Bernadette Brady also discusses the view of the Theosophist and
astrologer, Alan Leo, that ultimately we must rise above our
horoscope if we are to achieve soul freedom. Her criticism
of Leo's Dualistic approach of separating mind and soul is that it
robs astrology of its relevance. From my perspective, Leo is
correct--as far as he goes. If we see the astrological
symbol set as representing an increasingly diversified probability
field centered on a core, ineffable, essence, and if we recognize
that, at their most transcendent level, each essence is a faceted
expression of the Real, we can see that all astrological symbols
(and, in fact, all horoscopes) proceed toward Unity. If we
view the soul's descent into manifested diversity as a function of
a chain of choices that increasingly narrow the sphere of future
choice, then our retreat back toward Unity would naturally result
in our experiencing progressively greater freedom.
This may seem as if it gives weight to the New Age view that, as
long as we are progressing toward higher consciousness, we are
free to create our own reality. The issue is in recognizing,
honestly, just where we are. We have been playing this
karmic game for so incredibly long now that, for the most part,
even our choices are predetermined by our karmic conditioning,
what to say of the events that we are destined to
experience. Even if we posit parallel sets of potentialities
and that we can slip in and out of multiple dimensions of parallel
choices, still which universes we will enter into is
destined. So, it is not so easy to rise above our horoscope
and gain soul freedom. Picture an almost infinitely large
onion. We can make transcendent choices and, when we do, we
are able to peel away a layer of the onion. Peeling away a
layer does not make the onion disappear.

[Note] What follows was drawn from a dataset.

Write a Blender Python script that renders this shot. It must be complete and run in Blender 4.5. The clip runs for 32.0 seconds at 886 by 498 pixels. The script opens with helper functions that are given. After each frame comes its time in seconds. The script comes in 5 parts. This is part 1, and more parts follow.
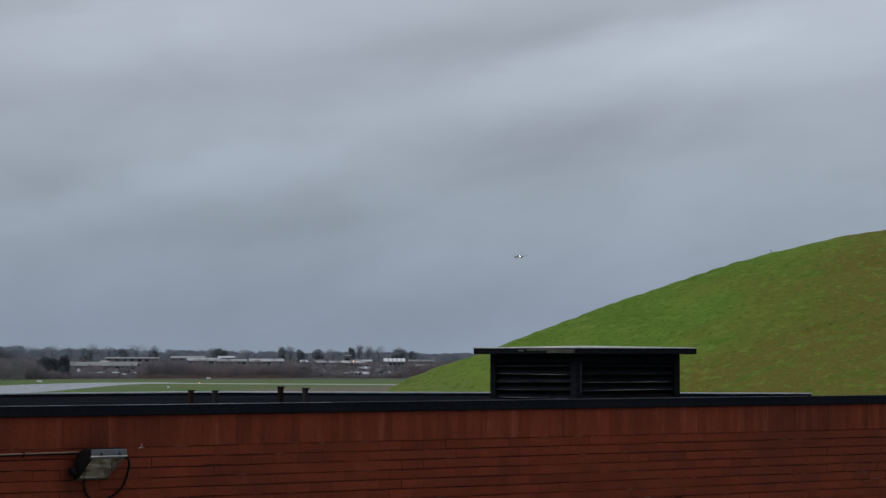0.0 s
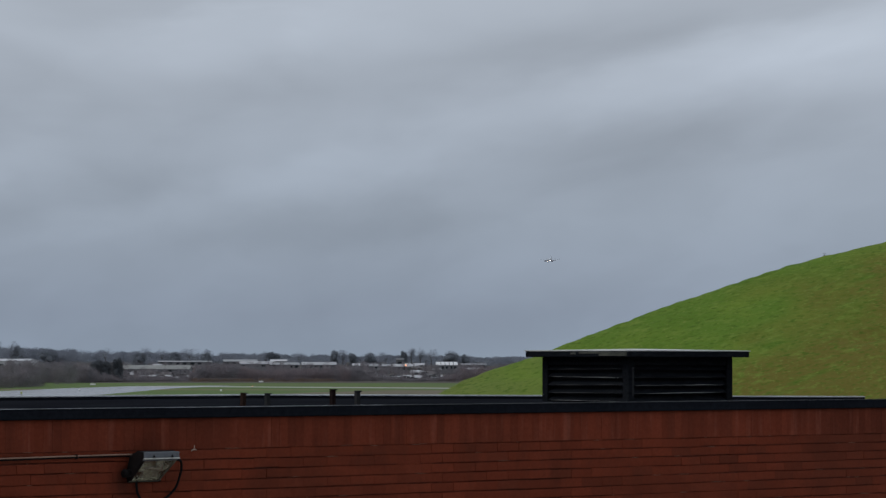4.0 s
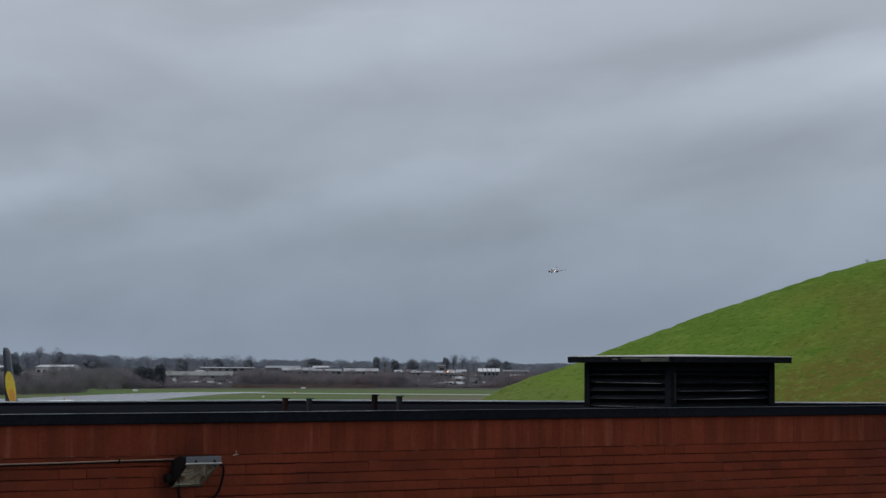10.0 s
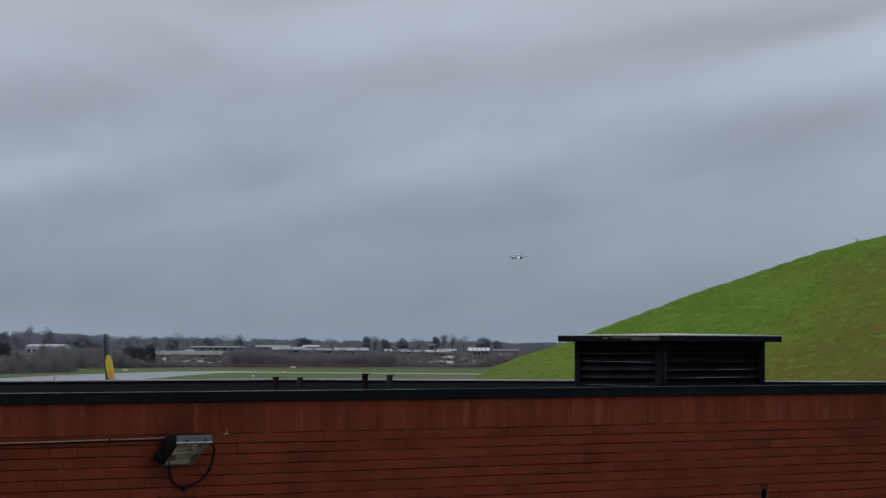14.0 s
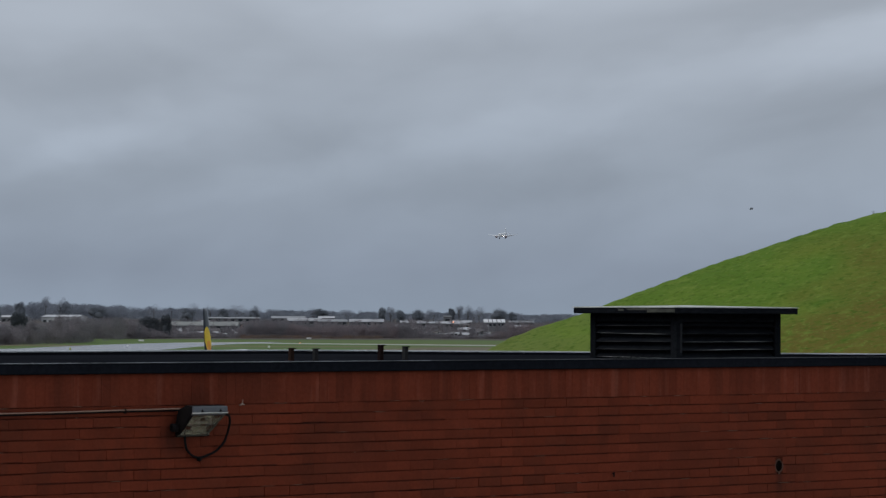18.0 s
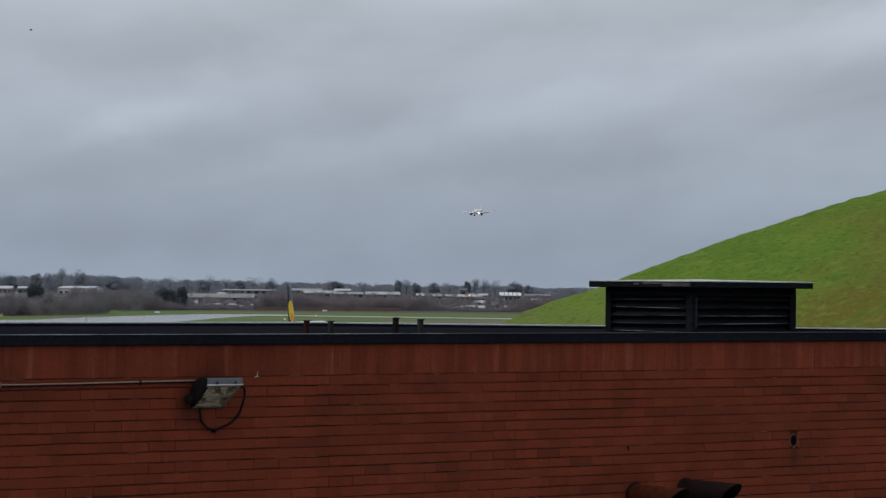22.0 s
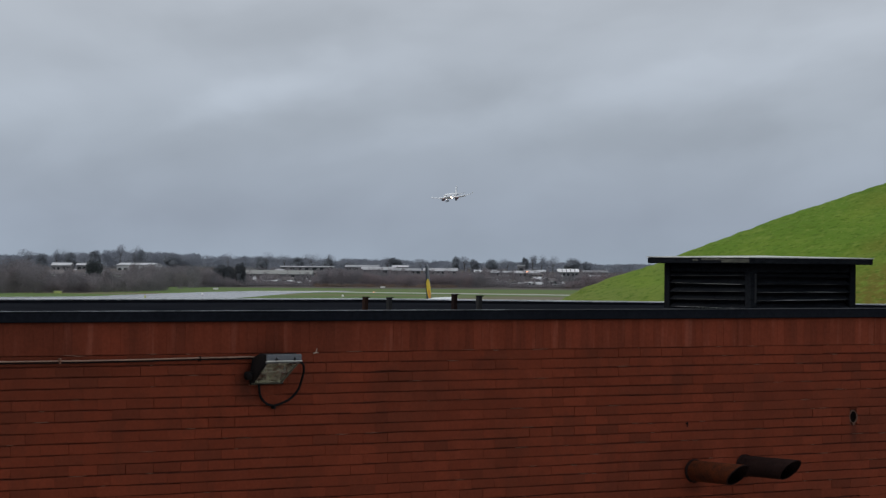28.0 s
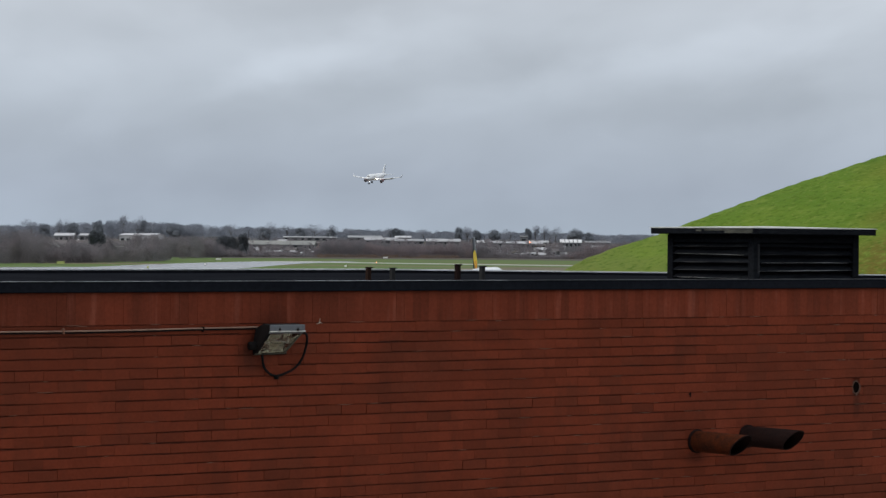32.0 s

Peeling away a
layer does not counteract the deterministic/karmic effect of all
of the other layers that we have not yet peeled away.
Thus, while our aim may be to progress to the point where our
horoscope is no longer relevant, that is a long way, leaving the
horoscope still very relevant. It defines our probability
field, those potentialities that are, theoretically, open to
us. Which potentials will manifest is, for the most part,
already destined. The astrological chart shows us the
pattern and potential but we cannot know in certainty what the
concrete manifestation of that potential will be. In the
face of this fatalism, do we just give up? Well, we are not
check-mated yet, are we?--which means that we still have some
degree of limited free will. As with the future, we do not
know which of our choices are destined and for which of our
choices we can exercise some degree of free will. The
astrological chart symbolizes both the potentialities that will
lead us into further entanglement and karmic bondage and those
that will lead, step by slow step, to more soul freedom.
While most directions may be fated, in some we may have real
choice. Since we do not know which are which, we can
prudently act as if all are free will choices--but without any
expectation of a result.
It is in this way that we can participate in the evolution of
reality, the goal and the process at which Bernadette Brady
arrives in her Mountain Astrologer article as a resolution
to the fate-free will conundrum. However, by participation,
we mean something much more subtle and nuanced. To assume
that we can co-determine the evolution of reality, even within the
democratized paradigm where our choices and their effects are
constrained by the choices of everyone else, is to assume the
existence of a collective free will. However, if we
individually lack all but the narrowest limited free will, how can
pooling our choices result in an effect that is independent of
destiny (unless by some intricately contrived device, each of our
bits of limited free will choices were to lock together to drive
destiny forward, such contrivance being itself an expression of
the Hand of Destiny). Rather, I think that our participation
is that of an agent/observer. As agent/observers, we
participate in creating the destined reality open and aware,
peeling at the onion, in harmony with our own destiny and the
Destiny of the Cosmos. In the end, it all comes down to the
puppets. In the words of The Incredible String Band, "All
the world is but a play. Be thou the joyful player."